2 large mangos (about 2 pounds), peeled, pitted and diced
2 1/2 sticks (1 1/4 cups) unsalted butter, room temperature
5 cups powdered sugar
2 tablespoons white sparkling sugar sprinkles (optional)
Instructions
Cupcakes:
Preheat oven to 325°F.
Line mini muffin tins with cupcake liners.
In large bowl, beat cake mix, water, oil and eggs with electric mixer on low speed about 30 seconds. Increase speed to medium and mix until smooth, about 2 minutes.
Pour into prepared pans and bake until a toothpick inserted into center of cupcake comes out clean, 15 to 18 minutes.

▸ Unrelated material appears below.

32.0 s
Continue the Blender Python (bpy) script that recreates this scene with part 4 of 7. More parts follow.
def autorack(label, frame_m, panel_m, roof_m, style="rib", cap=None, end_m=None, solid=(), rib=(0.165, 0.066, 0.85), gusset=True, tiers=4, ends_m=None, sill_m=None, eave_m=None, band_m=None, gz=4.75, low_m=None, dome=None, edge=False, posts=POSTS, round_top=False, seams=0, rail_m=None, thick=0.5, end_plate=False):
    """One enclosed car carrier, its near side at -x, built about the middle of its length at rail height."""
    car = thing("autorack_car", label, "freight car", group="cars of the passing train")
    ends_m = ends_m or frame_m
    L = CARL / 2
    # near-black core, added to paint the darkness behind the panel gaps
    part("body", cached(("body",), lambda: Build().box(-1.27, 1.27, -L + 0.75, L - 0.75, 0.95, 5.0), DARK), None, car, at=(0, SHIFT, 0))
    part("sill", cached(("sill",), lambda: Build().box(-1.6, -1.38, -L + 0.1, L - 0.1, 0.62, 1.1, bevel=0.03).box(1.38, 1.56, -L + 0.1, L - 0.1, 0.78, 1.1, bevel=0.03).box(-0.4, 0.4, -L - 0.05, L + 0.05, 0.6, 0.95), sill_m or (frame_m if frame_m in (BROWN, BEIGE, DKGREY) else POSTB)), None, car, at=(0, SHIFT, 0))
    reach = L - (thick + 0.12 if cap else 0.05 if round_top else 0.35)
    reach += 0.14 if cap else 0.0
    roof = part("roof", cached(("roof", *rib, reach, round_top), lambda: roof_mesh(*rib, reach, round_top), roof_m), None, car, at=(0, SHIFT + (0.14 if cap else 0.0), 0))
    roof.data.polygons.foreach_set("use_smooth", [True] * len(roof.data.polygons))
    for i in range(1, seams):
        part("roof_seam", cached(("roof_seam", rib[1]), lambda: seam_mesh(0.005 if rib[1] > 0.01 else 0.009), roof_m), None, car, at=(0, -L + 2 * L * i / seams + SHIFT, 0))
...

Cool in pans for 5 minutes then cool completely on wire rack.
Mango Buttercream:
Purée 1 1/2 diced mangos in food processor or blender until smooth, set aside (will yield about 3/4 cup). Reserve remaining diced mango for garnish.
In large bowl, beat butter with electric mixer on medium speed, until smooth. Slowly add powdered sugar, 1 cup at a time, mixing between each addition.
Add 3/4 cup of mango purée. Increase speed to high and beat until incorporated, about 2 minutes.
Transfer buttercream to a pastry bag or a large zip top bag fitted with a pastry tip. Top cooled cupcakes with buttercream.
Top with 1 piece diced mango and sparkling sugar, if desired.